The anti-Hillary sentiment came out time and time again. “If I’d done what she did (with the private server/emails) I’d be locked up at Leavenworth,” complained a former Army corporal. But not everyone agreed, particularly non-white male vets.
“I’m heartsick,” a current Navy lieutenant commander said to me. “As a woman of color, with some of the things Trump said while campaigning… it’s not that he’ll be my boss. That’s part of the military, following orders from people we might not agree with. But that my country heard all that hate and craziness and still voted him in… .”

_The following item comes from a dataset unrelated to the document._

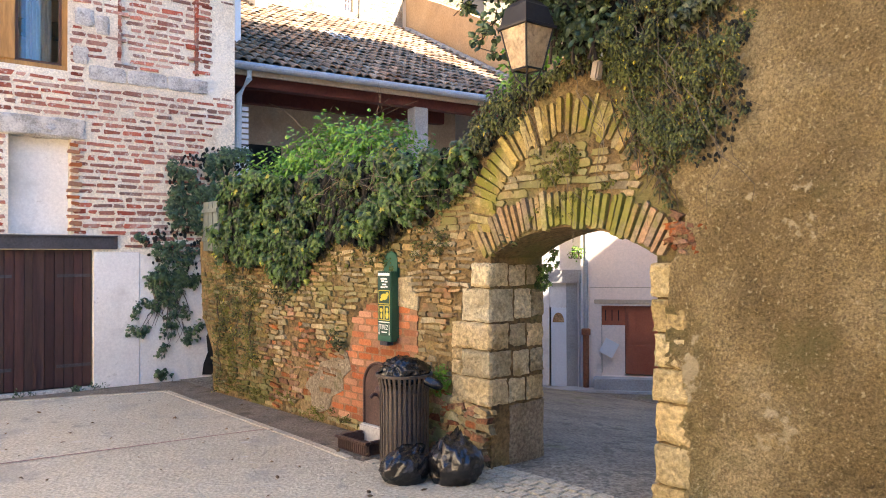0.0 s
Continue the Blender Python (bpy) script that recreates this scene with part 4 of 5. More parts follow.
# ochre party wall along the roof's end and the low house behind it
solid("wall_party", prism([(0.1, 2.4), (6.38, 2.4), (6.38, 8.99), (4.6, 8.20), (1.5, 6.70), (0.1, 6.05)], 0.0, 0.35), M_PARTY, ROOF @ Matrix.Translation((RLEN + 0.37, 0, 0)) @ Matrix(((0, -1, 0, 0), (1, 0, 0, 0), (0, 0, 1, 0), (0, 0, 0, 1))),
      "ochre rendered party wall stepping down beside the tiled roof", "wall", kind="structure")
low_house = thing("low_house", frame_at(0.5, 21.2, 0, 80), "low pink house with a red tile roof behind the party wall", "house")
# Dark brown instead of pink puts the eave's shade into this wall.
part("wall", box(0, 7.0, 0, 0.4, -1.3, 9.6), M_CEMENTPATCH, low_house)
part("wall_return", box(0, 0.4, 0.4, 5, -1.3, 9.6), M_PINK, low_house)
part("eave", box(-0.3, 7.2, -0.35, 0.1, 9.6, 9.72, 0.01), M_REDBEAM, low_house)
rt_v, rt_f = [], []
for k in range(12):
    for i in range(36):
        v, f = tile_shape(0.09, 0.1, 0.36)
        o = len(rt_v)
        rt_v += [(px_ - 0.25 + 0.205 * i, py_ - 0.4 + 0.3 * k, pz_ + 9.74 + 0.2 * k + 0.6 * py_) for px_, py_, pz_ in v]
        rt_f += [tuple(q + o for q in face) for face in f]
tagged(part("roof_tiles", (rt_v, rt_f), M_REDTILES, low_house, "red canal tiles"), kind="stuff")
part("roof", prism([(-0.4, 9.70), (3.4, 12.1), (3.4, 9.70)], -0.3, 7.2), M_REDTILES, low_house).matrix_local = Matrix(((0, 1, 0, 0), (1, 0, 0, 0), (0, 0, 1, 0), (0, 0, 0, 1)))
part("dark_window", box(1.4, 2.0, -0.01, 0.05, 8.5, 9.2), M_DARK, low_house)
m0 = polar(7.66, 22.5, 23.0)
solid("antenna_mast", tube([m0 - Vector((0, 0, 2.0)), m0 + Vector((-0.0, 0, 2.9))], 0.03, 6), M_ZINC, Matrix(), "thin pale antenna mast on a roof", "antenna")

# chimney, and the little roof beside the tower
c0 = polar(-10.45, 17.6, 18.2)
chim = thing("chimney", frame_at(c0.x, c0.y, c0.z - 0.6, 60.9), "rendered chimney with a slotted tile top on the roof", "chimney")
# Grey in place of ochre stands in for shade on the shaft.
part("shaft", box(-0.15, 0.15, -0.25, 0.25, -0.6, 1.55, 0.008), M_CEMENT, chim)
for i in range(3):
    part("cap_slab", box(-0.2, 0.2, -0.3, 0.3, 1.56 + 0.15 * i, 1.62 + 0.15 * i, 0.008), M_TILE, chim)
    for x in (-0.17, 0.09):
        part("cap_brick", box(x, x + 0.08, -0.25, 0.25, 1.622 + 0.15 * i, 1.708 + 0.15 * i), M_TILE, chim) if i < 2 else None
p0 = polar(-10.75, 15.0, 13.6)
dorm = thing("small_house", frame_at(p0.x, p0.y, 0, 60.9), "little white house with a dark eave beside the tower", "house")
part("wall", box(-2.4, -0.36, 0.0, 1.5, 5.2, 6.7), M_WHITEWALL, dorm)
part("corner_pipe", box(-0.36, -0.25, -0.06, 0.06, 5.0, 6.66, 0.01), M_WHITE, dorm)
part("roof", prism([(-2.4, 7.25), (0.08, 6.66), (0.10, 6.72), (-2.4, 7.33)], -0.35, 1.6), M_TILE, dorm, "dark tiled eave")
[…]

But it wasn’t just minorities who voted for Hillary. “I’m a crusty old white dude, drive a pickup, own thirty guns, as redneck as they come and proud of it,” a retired Army first sergeant wrote me. “But America’s like the Army — we’re at our best when we’re together. We’re at our worst when we’re divided. Fuck Trump.”
After an election as messy and ugly as this one was, can the country come together again? Or are we doomed to perennial Red State vs. Blue State, middle America vs. coastal America, country vs. city, headed for a Rome-like implosion as too many historians and social scientists are beginning to compellingly argue?
Hell if I know. I just work here.
Something I do know, though: America’s been through tougher times. Made better from it, too.
The Union forever. Hurrah boys, hurrah. No political leader should change that. No political leader can.